Full explanation below image
Full Explanation
In a fully connected layer, each neuron's pre-activation value is computed as z = (w · x) + b, where w is the neuron's weight vector, x is the input vector, and b is the bias — a single learned scalar constant specific to that neuron. The bias is added after the weighted sum and before the activation function is applied, and unlike the weights, it does not multiply or interact with the inputs at all; it is a fixed offset that shifts the entire weighted-sum output up or down regardless of what the input values are. This gives the neuron the flexibility to activate (or not) even when all inputs are zero, and more generally lets the network fit functions whose decision boundary or output doesn't have to pass through the origin — geometrically, in a single neuron with one input, the bias corresponds to the y-intercept of the line, while the weight corresponds to its slope.
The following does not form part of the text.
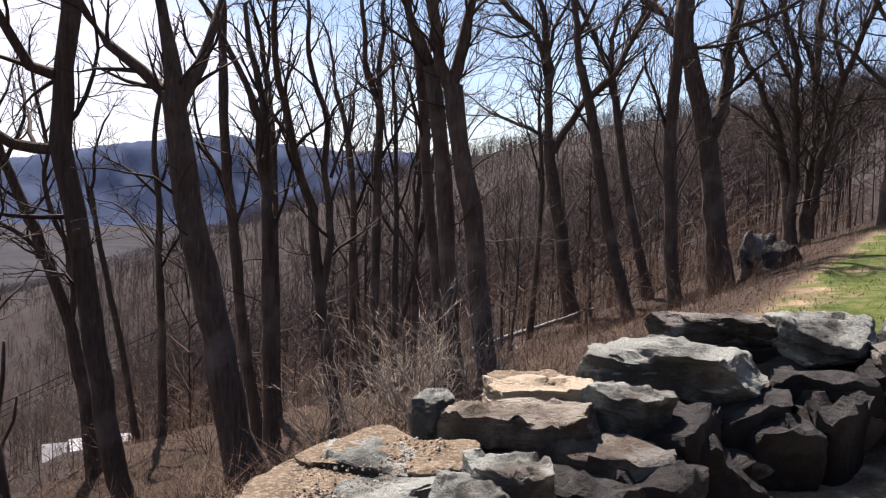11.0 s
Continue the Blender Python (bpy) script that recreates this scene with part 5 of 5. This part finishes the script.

Without bias terms, every neuron's output would be forced to equal zero whenever the input is zero, severely constraining what the network can represent. 'Scales the input features by a learned multiplicative factor' describes the role of the weights, not the bias; weights multiply against inputs, while bias is strictly additive and input-independent, so conflating the two ignores the fundamental additive-versus-multiplicative distinction. 'Normalizes the activations to have zero mean and unit variance' describes batch normalization (or layer normalization), a separate architectural technique that recenters and rescales activations using batch statistics (and its own learned scale/shift parameters), which is conceptually and mechanically distinct from a per-neuron bias constant. 'Randomly zeroes out a fraction of neurons during training' describes dropout, a regularization technique for reducing overfitting by stochastically disabling neurons during training; it has nothing to do with the deterministic bias term that exists in every forward pass. A useful memory aid: weights decide how much each input matters (multiplicative, input-dependent), while bias decides the neuron's baseline output when there's no meaningful signal at all (additive, input-independent) — together they define the familiar 'wx + b' linear form underlying every layer before activation.